What are the best and most challenging parts of living independently after Surfside?
The best part is I don’t feel like I’m in a bubble anymore. I feel like I’ve matured enough that I feel like I everything I have is a blessing. Through staying sober, I was able to achieve trust from my parents. The most challenging is it’s easy to isolate. It’s easy to fall back into old ways of just sitting in my room when I don’t want to do anything. But I’ve learned to cope with that and started setting little goals for my day.
Now that you are out of the program, how do you stay involved with Surfside and your recovery?
I go to alumni events and go back to the house and talk to the guys. I see the guys at 12-step meetings. I try to stay connected with some of the guys I went through the house with. It’s a blessing because we keep each other on track.
I go to meetings every day and stay connected with my network. I go do things! Yeah, meetings are important, but I also like to have fun.

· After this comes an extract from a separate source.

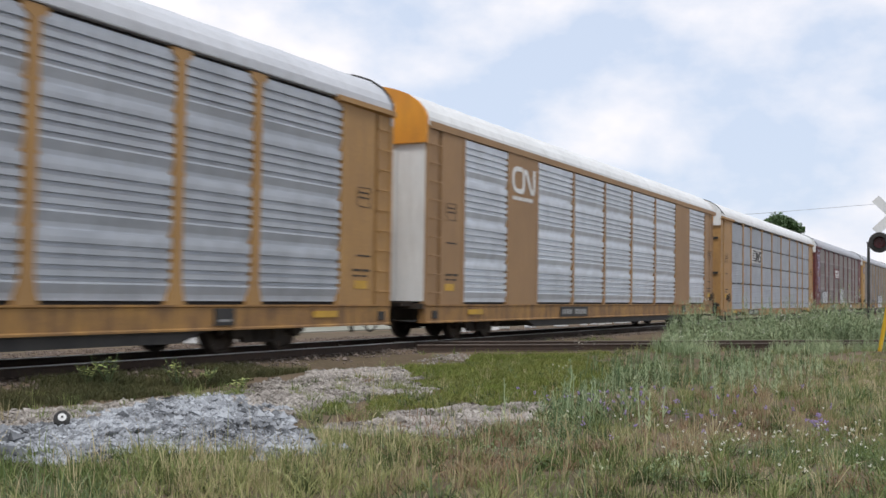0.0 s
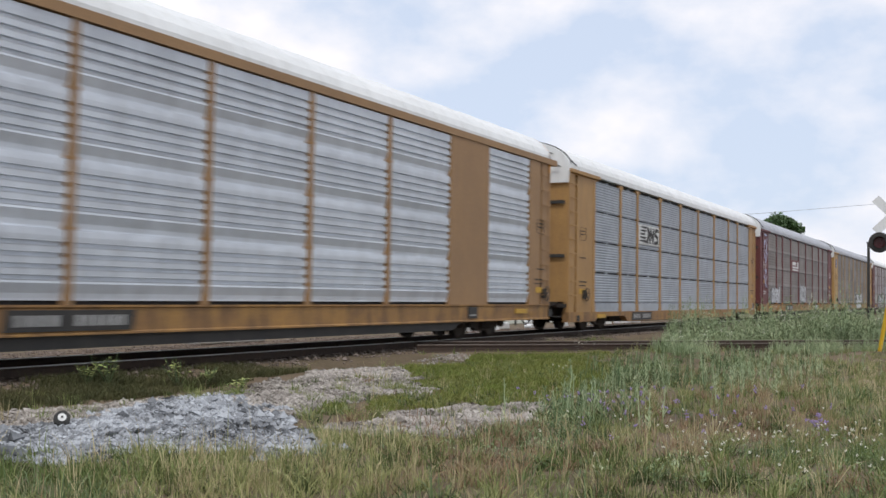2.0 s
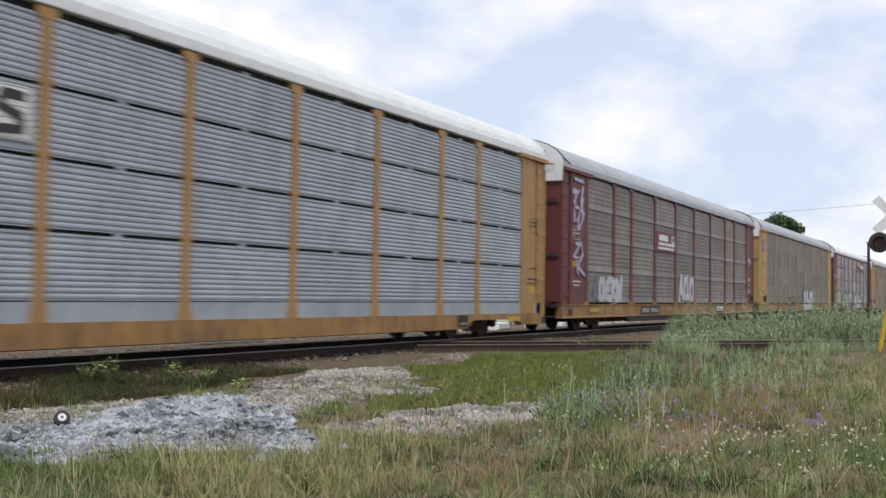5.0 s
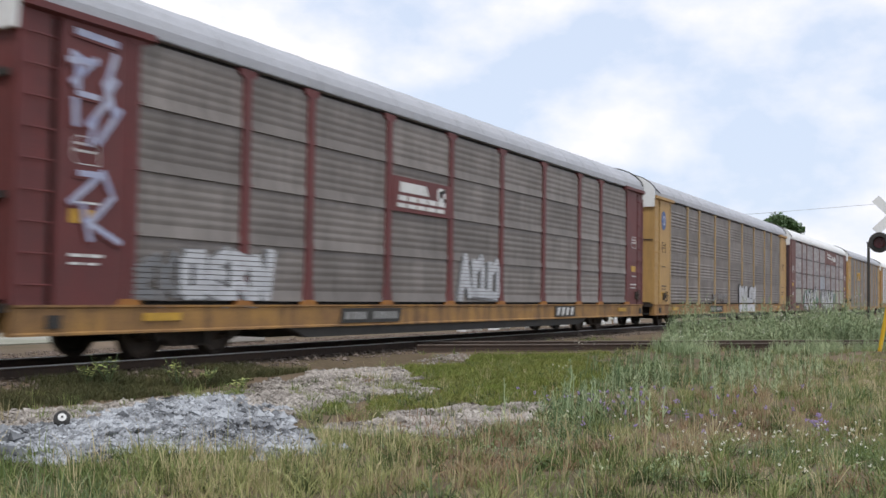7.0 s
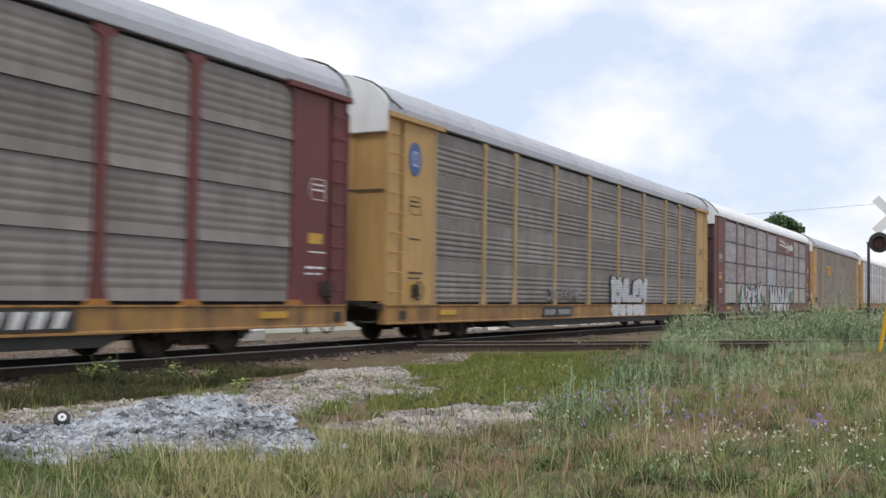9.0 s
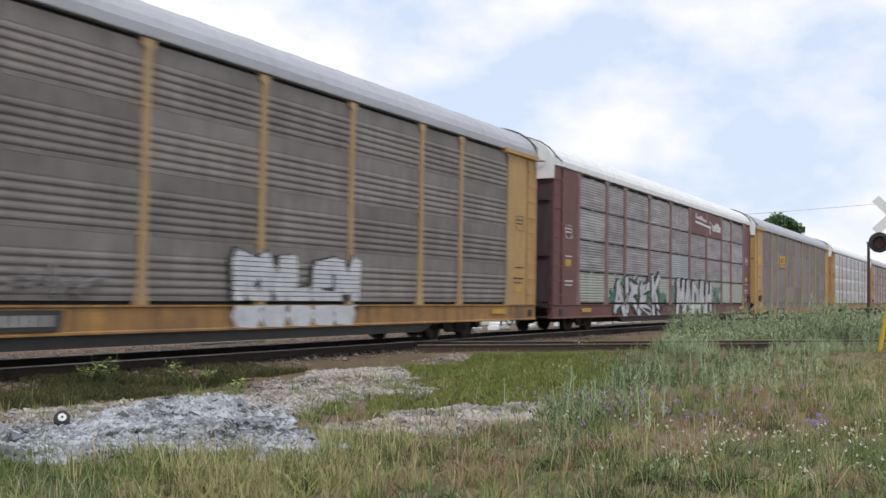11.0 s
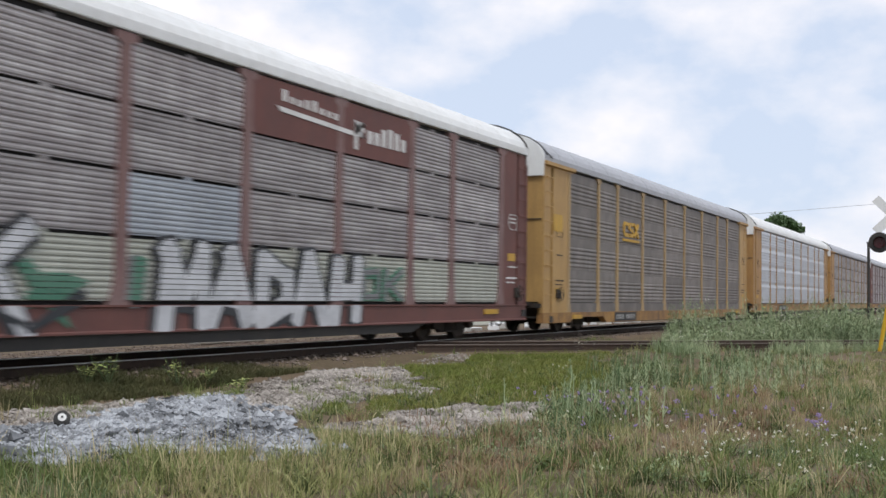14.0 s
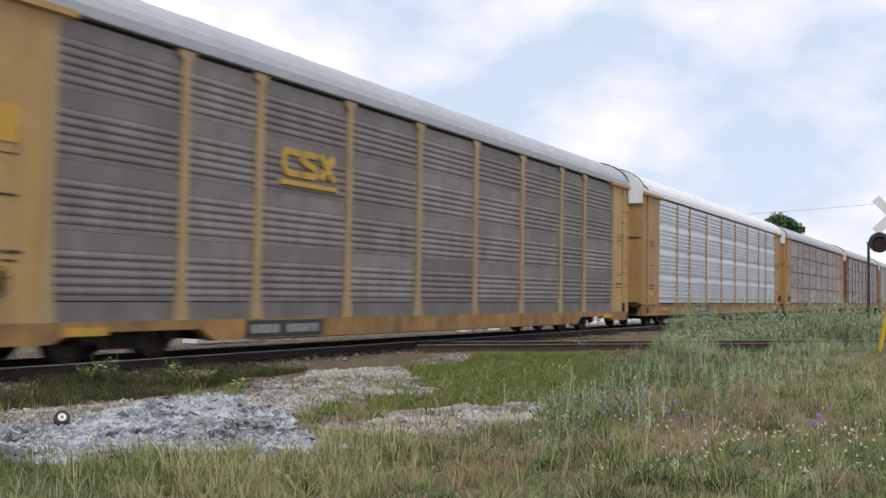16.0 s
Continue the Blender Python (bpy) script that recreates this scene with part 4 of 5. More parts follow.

Final thoughts on Surfside?
It’s one of the best programs I’ve ever been to. Learning how to clean, cook, have fun, create hobbies, and other things these are the aspects that made me love Surfside and created me into the man I am today.
What is your 5-year plan?
Get promoted at work, own a house.
I would like to help as many people as I can. It’s they key to everything. If I don’t put my sobriety first, I’ll lose everything.
We reached out to Ryan’s mom to get some of her side of the story. She said when the therapist gave the recommendation and He thought the program would be beneficial to Ryan that she agreed. “I put my trust in the therapist since we were with him for a long time. Alcoholism is in our family. Ryan wanted to sign himself out of rehab every time. I had lost hope. Mothers aren’t supposed to bury their children. I didn’t know what to do, but I didn’t want to spend more time worrying. He said it was a structured program and it would be great for Ryan. We had sent Ryan to Florida, and I would never recommend anyone to be sent so far away. But it’s a learning experience. He hit rock bottom in Florida.”
She continued to say “So we trusted the recommendation and and let go and let Surfside do their thing. Ryan is totally independent. He got out of the nest and things have been great. It’s great to have a mature relationship with my son and not have to rescue him or constantly worry. It’s great to let go- it’s a different side of parenting. At the end of the day, it’s rewarding to let go and let your child be who they are supposed to be instead of who you want them to be.”